L'IMPÔT NE SUFFIT PAS AU DÉVELOPPEMENT
Alors que le gouvernement mise sur l'augmentation des recettes fiscales, l'économiste Ndongo Samba Sylla tire la sonnette d'alarme. Sans souveraineté monétaire, le Sénégal restera prisonnier d'une "économie coloniale"

Pour l'économiste Ndongo Samba Sylla, la souveraineté monétaire est consubstantielle au développement du SénégalInvité au Débat de fond sur la 2Stv, le chercheur rappelle que l'impôt et les taxes ne peuvent pas financer le développement de l'État.
Le Premier ministre Ousmane Sonko, lors de sa Déclaration de Politique Générale (DPG) prononcée le 27 décembre 2024, a fixé pour objectif de porter le taux de pression fiscale à 20%, contre moins de 18% actuellement. « Nous enregistrons un taux de pression fiscale légèrement inférieur à 18%, ce qui reste en deçà du critère de convergence de 20% fixé par l'UEMOA. Notre engagement est d'atteindre ce seuil et de le maintenir durablement », avait fait savoir le chef du gouvernement.
Mais pour Dr Ndongo Samba Sylla, les taxes et l'impôt sont insuffisants pour le développement d'un pays. « L'impôt et les taxes ne peuvent pas financer le développement de l'État », note l'économiste. À l'en croire, ils ont des fonctions essentielles. Mais, insiste-t-il, ils ne peuvent pas financer le développement de l'État.
Connu pour son militantisme en faveur de la souveraineté monétaire, il trouve que cette souveraineté monétaire est un pilier indispensable et nécessaire. « On ne contrôle pas notre économie. Nous avons toujours une économie coloniale.

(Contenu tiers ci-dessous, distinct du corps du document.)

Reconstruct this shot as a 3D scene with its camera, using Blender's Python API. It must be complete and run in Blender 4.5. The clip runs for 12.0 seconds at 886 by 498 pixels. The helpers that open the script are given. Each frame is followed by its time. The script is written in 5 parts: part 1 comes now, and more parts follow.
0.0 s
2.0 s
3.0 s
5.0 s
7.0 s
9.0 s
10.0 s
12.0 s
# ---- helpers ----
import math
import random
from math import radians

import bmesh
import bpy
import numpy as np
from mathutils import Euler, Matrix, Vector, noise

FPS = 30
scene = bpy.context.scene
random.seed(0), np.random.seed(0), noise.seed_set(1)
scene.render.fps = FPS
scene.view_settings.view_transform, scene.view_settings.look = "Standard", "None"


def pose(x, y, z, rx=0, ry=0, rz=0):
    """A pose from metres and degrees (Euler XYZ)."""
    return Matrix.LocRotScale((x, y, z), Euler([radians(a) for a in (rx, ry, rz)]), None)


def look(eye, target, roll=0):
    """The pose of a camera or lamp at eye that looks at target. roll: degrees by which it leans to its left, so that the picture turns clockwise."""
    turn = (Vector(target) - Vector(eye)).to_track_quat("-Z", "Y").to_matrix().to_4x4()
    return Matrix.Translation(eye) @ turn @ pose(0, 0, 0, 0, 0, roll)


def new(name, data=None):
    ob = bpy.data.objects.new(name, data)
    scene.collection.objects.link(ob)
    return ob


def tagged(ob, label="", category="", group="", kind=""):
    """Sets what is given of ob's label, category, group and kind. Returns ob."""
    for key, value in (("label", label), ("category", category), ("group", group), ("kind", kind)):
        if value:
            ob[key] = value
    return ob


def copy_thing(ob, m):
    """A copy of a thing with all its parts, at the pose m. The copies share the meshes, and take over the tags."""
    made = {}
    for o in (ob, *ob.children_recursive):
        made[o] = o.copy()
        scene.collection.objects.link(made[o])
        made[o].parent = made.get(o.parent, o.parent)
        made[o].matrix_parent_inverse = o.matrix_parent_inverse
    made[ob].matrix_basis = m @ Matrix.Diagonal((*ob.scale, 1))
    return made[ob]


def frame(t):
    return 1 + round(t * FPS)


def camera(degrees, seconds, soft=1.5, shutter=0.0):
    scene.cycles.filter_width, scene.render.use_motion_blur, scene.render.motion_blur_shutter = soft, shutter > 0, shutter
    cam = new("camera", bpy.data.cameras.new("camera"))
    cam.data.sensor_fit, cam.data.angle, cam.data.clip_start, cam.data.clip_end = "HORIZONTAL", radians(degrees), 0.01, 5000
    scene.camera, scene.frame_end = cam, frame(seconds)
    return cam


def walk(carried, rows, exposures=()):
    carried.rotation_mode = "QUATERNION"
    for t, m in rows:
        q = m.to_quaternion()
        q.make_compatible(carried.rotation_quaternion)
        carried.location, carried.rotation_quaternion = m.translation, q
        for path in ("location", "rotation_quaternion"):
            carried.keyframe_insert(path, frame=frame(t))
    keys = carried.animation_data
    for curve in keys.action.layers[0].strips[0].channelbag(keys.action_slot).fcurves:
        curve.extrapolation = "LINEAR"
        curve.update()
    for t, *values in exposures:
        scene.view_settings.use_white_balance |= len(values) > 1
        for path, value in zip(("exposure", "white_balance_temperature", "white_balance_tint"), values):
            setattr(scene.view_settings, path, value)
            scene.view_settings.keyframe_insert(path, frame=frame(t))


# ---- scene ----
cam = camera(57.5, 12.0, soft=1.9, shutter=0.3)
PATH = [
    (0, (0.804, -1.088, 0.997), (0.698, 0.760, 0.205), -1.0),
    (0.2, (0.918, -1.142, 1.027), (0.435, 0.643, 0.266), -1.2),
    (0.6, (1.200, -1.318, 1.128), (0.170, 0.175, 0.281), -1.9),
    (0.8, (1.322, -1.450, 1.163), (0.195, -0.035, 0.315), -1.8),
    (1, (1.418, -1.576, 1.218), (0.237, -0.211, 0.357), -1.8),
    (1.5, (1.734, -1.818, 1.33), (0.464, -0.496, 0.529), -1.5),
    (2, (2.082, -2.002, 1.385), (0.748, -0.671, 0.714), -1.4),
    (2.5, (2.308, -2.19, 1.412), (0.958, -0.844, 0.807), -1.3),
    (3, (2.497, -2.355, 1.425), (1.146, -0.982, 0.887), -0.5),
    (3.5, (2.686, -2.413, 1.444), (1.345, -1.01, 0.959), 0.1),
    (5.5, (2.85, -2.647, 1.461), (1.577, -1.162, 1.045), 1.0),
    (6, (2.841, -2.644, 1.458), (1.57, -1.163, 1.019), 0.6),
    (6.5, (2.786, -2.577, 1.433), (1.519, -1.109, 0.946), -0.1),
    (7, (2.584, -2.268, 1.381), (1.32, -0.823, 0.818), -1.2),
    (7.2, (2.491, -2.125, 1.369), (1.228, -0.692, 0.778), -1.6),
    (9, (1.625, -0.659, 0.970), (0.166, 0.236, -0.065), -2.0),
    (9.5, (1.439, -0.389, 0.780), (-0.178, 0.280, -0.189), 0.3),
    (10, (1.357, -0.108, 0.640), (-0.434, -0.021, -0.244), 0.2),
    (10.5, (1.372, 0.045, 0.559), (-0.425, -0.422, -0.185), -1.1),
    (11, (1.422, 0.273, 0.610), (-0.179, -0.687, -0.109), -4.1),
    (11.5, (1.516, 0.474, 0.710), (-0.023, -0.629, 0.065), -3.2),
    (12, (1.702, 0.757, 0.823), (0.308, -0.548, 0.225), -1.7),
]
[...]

Pourquoi ? Parce que pour se séparer de la Banque mondiale et du FMI, il est indispensable d'avoir une souveraineté monétaire », explique l'auteur de L'arme invisible de la Françafrique, Une histoire du franc CFA non sans signaler que la monnaie est un instrument de souveraineté avant d'être un instrument d'échange.

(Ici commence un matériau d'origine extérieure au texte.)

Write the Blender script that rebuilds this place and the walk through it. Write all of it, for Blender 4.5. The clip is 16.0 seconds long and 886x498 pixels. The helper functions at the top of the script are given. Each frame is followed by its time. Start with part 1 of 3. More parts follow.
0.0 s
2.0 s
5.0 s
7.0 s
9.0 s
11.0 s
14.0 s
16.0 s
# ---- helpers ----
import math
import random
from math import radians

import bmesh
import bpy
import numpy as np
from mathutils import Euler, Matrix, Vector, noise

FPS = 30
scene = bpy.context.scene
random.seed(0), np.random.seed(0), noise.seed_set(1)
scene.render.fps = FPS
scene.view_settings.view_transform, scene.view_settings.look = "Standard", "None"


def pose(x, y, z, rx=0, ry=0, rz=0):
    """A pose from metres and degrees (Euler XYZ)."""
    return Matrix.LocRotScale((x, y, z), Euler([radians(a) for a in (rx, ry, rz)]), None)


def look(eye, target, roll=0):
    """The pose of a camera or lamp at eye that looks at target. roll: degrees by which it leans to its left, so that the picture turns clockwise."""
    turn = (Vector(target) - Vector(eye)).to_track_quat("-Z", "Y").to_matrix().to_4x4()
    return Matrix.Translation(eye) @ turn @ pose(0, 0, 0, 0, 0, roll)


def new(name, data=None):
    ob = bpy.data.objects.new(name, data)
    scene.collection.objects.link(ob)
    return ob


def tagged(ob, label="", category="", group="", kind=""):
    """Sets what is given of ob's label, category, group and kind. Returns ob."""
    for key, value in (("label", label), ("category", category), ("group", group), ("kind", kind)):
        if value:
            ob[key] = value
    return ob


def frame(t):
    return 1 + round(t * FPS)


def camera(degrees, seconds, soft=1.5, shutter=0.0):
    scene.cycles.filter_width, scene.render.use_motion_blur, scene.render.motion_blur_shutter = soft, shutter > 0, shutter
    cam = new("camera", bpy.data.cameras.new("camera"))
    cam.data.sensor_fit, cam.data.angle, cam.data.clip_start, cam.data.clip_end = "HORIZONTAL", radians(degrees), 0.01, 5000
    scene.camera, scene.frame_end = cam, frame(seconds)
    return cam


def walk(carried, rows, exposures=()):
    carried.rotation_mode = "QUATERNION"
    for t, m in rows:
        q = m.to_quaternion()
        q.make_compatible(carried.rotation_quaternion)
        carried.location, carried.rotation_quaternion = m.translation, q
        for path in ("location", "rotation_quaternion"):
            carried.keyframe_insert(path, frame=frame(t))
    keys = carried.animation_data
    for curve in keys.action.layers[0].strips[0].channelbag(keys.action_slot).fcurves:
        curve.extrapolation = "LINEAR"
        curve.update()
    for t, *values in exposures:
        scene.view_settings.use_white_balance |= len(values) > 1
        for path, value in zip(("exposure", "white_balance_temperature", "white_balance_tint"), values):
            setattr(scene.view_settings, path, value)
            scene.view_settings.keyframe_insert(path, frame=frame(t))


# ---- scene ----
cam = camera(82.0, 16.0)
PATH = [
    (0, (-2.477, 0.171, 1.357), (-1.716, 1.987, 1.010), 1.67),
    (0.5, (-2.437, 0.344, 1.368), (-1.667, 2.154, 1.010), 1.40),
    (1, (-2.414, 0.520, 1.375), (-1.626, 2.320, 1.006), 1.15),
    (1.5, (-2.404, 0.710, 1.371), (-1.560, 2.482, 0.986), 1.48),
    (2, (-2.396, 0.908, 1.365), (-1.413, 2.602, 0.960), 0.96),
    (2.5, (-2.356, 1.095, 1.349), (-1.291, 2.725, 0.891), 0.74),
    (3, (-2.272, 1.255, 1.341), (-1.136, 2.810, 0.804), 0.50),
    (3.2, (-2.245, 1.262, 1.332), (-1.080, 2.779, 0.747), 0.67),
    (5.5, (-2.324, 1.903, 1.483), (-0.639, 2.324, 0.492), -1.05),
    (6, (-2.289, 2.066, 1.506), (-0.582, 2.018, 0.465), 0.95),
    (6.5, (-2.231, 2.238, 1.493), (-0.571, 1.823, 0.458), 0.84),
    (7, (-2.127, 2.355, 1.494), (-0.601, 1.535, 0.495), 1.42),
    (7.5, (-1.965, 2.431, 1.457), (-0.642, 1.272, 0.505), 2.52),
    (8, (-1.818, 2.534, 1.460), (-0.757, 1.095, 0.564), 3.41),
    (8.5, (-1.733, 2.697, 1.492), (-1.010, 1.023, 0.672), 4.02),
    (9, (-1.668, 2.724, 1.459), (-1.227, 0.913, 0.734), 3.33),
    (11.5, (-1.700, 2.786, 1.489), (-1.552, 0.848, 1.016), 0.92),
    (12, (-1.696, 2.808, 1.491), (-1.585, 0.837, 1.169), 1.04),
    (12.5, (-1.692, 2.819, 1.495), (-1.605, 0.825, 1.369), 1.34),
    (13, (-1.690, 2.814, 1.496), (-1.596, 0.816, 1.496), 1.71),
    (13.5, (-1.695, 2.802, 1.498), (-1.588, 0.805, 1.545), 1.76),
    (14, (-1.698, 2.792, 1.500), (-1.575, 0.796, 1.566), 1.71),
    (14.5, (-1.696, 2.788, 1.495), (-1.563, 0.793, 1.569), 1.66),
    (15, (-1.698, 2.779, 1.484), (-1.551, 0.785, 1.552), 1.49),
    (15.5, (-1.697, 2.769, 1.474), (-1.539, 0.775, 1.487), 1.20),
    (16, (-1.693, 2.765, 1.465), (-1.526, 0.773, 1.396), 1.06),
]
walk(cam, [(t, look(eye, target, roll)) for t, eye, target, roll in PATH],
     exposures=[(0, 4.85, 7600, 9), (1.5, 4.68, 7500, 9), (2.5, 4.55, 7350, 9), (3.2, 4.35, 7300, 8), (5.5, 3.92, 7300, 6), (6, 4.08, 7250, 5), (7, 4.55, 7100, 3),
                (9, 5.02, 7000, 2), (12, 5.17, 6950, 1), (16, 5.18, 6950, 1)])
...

Avec sa propre monnaie, d'après Dr Sylla, le Sénégal n'aura plus de contrainte financière. « Mais sans sa monnaie, le Sénégal va tourner en rond et ne va jamais se développer », alerte-t-il. De son avis, l'agenda de transformation du nouveau régime a une ambition souverainiste. « Mais sans la souveraineté monétaire, l'État ne peut avoir les moyens de son ambition », se désole-t-il.
Dans le même ordre d'idées, l'économiste estime que l'État doit avoir un secteur privé fort. « Mais notre secteur privé est trop faible parce qu'un secteur privé en pleine capacité crée le plein emploi. Mais notre secteur privé national, même s'il fonctionne en pleine capacité dans les conditions actuelles, ne peut empêcher le chômage », fulmine-t-il.

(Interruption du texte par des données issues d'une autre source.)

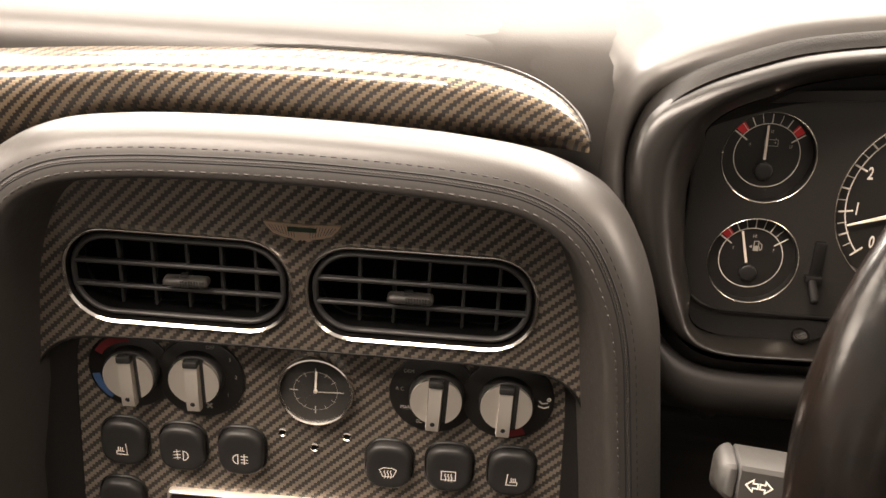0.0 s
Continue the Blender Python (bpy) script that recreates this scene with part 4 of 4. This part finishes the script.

S'exprimant en outre sur les actions de l'État en matière de transparence, Ndongo Samba Sylla pense que la démarche de l'État est salutaire. « La transparence est nécessaire », renchérit-il. Néanmoins, il pense que le déficit est nécessaire pour un État qui veut se développer. « L'essentiel est que cet argent serve à la transformation du pays comme le plein emploi, la protection sociale. Il faut regarder le déficit à travers ce prisme mais pas à travers la lorgnette de critères arbitraires et sans fondement économique », renseigne le chercheur.
« Le secteur informel n'est pas une anomalie »
Interpellé aussi sur le secteur informel, Dr Ndongo Samba Sylla déclare que ce secteur n'est pas une anomalie. « On veut nous faire croire que le secteur moderne est la norme et que le secteur informel est une anomalie. Cependant, force est de constater que notre réalité économique est en phase avec le secteur informel », analyse-t-il. Soulignant dans la foulée que le défi, c'est juste de transformer qualitativement le secteur informel.